**DATA SECTION:**

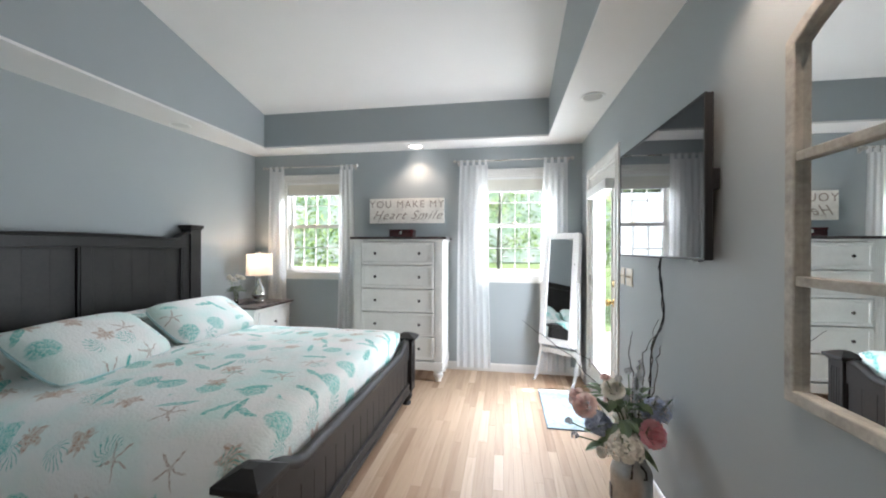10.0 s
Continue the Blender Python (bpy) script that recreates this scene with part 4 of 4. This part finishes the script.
def petal_ball(bm, c, r, n, rnd, size, flat=0.8):
    """A bloom of many small overlapping petals round a centre."""
    c = Vector(c)
    for k in range(n):
        z = 1 - 1.55 * (k + 0.5) / n
        a = k * 2.39996 + rnd.uniform(-0.2, 0.2)
        q = math.sqrt(max(0, 1 - z * z))
        way = Vector((q * math.cos(a), q * math.sin(a), z * flat)).normalized()
        p = c + way * r * rnd.uniform(0.75, 1.0)
        s1 = way.orthogonal().normalized()
        s1.rotate(Matrix.Rotation(rnd.uniform(0, 6.28), 3, way))
        s2 = way.cross(s1)
        w = size * rnd.uniform(0.75, 1.2)
        v = [bm.verts.new(p + s1 * w * math.cos(t) + s2 * w * math.sin(t) + way * w * (0.35 * abs(math.sin(t * 1.5)))) for t in (0, 1.05, 2.09, 3.14, 4.19, 5.24)]
        mid = bm.verts.new(p - way * w * 0.25)
        for i in range(6):
            bm.faces.new((mid, v[i], v[(i + 1) % 6]))


def rose(bm, c, r, rnd, lean=(0, 0, 1)):
    """A peony: cupped petals in rings."""
    axis = Vector(lean).normalized()
    s1 = axis.orthogonal().normalized()
    s2 = axis.cross(s1)
    c = Vector(c)
    for ring, (n, rad, tilt) in enumerate(((5, 0.18, 0.05), (7, 0.38, 0.25), (9, 0.58, 0.5), (10, 0.8, 0.85), (11, 0.95, 1.25))):
        for k in range(n):
            a = math.tau * k / n + ring * 0.7 + rnd.uniform(-0.15, 0.15)
            out = s1 * math.cos(a) + s2 * math.sin(a)
            tang = axis.cross(out)
            base = c + out * r * rad * 0.45 - axis * r * 0.35
            w = r * (0.26 + 0.07 * ring)
            h = r * rnd.uniform(0.85, 1.05) * (1.05 - 0.12 * ring)
            g = []
            for j in range(4):
                v = j / 3
                row = []
                for i in range(5):
                    u = i / 2 - 1
                    p = base + tang * w * u * math.sin(0.6 + 1.9 * v) + axis * h * v * math.cos(tilt * v) + out * (h * v * math.sin(tilt * v) + 0.25 * w * (1 - u * u) * (1 - v * 0.6) + 0.07 * r * v * math.sin(7 * u + ring + k))
                    row.append(bm.verts.new(p))
                g.append(row)
            for q0, q1 in zip(g, g[1:]):
                for i in range(4):
                    bm.faces.new((q0[i], q0[i + 1], q1[i + 1], q1[i]))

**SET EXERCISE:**
Omit every picture, then reproduce the rest of the listing exactly.

**CORRECT OUTPUT:**
10.0 s
Continue the Blender Python (bpy) script that recreates this scene with part 4 of 4. This part finishes the script.
def petal_ball(bm, c, r, n, rnd, size, flat=0.8):
    """A bloom of many small overlapping petals round a centre."""
    c = Vector(c)
    for k in range(n):
        z = 1 - 1.55 * (k + 0.5) / n
        a = k * 2.39996 + rnd.uniform(-0.2, 0.2)
        q = math.sqrt(max(0, 1 - z * z))
        way = Vector((q * math.cos(a), q * math.sin(a), z * flat)).normalized()
        p = c + way * r * rnd.uniform(0.75, 1.0)
        s1 = way.orthogonal().normalized()
        s1.rotate(Matrix.Rotation(rnd.uniform(0, 6.28), 3, way))
        s2 = way.cross(s1)
        w = size * rnd.uniform(0.75, 1.2)
        v = [bm.verts.new(p + s1 * w * math.cos(t) + s2 * w * math.sin(t) + way * w * (0.35 * abs(math.sin(t * 1.5)))) for t in (0, 1.05, 2.09, 3.14, 4.19, 5.24)]
        mid = bm.verts.new(p - way * w * 0.25)
        for i in range(6):
            bm.faces.new((mid, v[i], v[(i + 1) % 6]))


def rose(bm, c, r, rnd, lean=(0, 0, 1)):
    """A peony: cupped petals in rings."""
    axis = Vector(lean).normalized()
    s1 = axis.orthogonal().normalized()
    s2 = axis.cross(s1)
    c = Vector(c)
    for ring, (n, rad, tilt) in enumerate(((5, 0.18, 0.05), (7, 0.38, 0.25), (9, 0.58, 0.5), (10, 0.8, 0.85), (11, 0.95, 1.25))):
        for k in range(n):
            a = math.tau * k / n + ring * 0.7 + rnd.uniform(-0.15, 0.15)
            out = s1 * math.cos(a) + s2 * math.sin(a)
            tang = axis.cross(out)
            base = c + out * r * rad * 0.45 - axis * r * 0.35
            w = r * (0.26 + 0.07 * ring)
            h = r * rnd.uniform(0.85, 1.05) * (1.05 - 0.12 * ring)
            g = []
            for j in range(4):
                v = j / 3
                row = []
                for i in range(5):
                    u = i / 2 - 1
                    p = base + tang * w * u * math.sin(0.6 + 1.9 * v) + axis * h * v * math.cos(tilt * v) + out * (h * v * math.sin(tilt * v) + 0.25 * w * (1 - u * u) * (1 - v * 0.6) + 0.07 * r * v * math.sin(7 * u + ring + k))
                    row.append(bm.verts.new(p))
                g.append(row)
            for q0, q1 in zip(g, g[1:]):
                for i in range(4):
                    bm.faces.new((q0[i], q0[i + 1], q1[i + 1], q1[i]))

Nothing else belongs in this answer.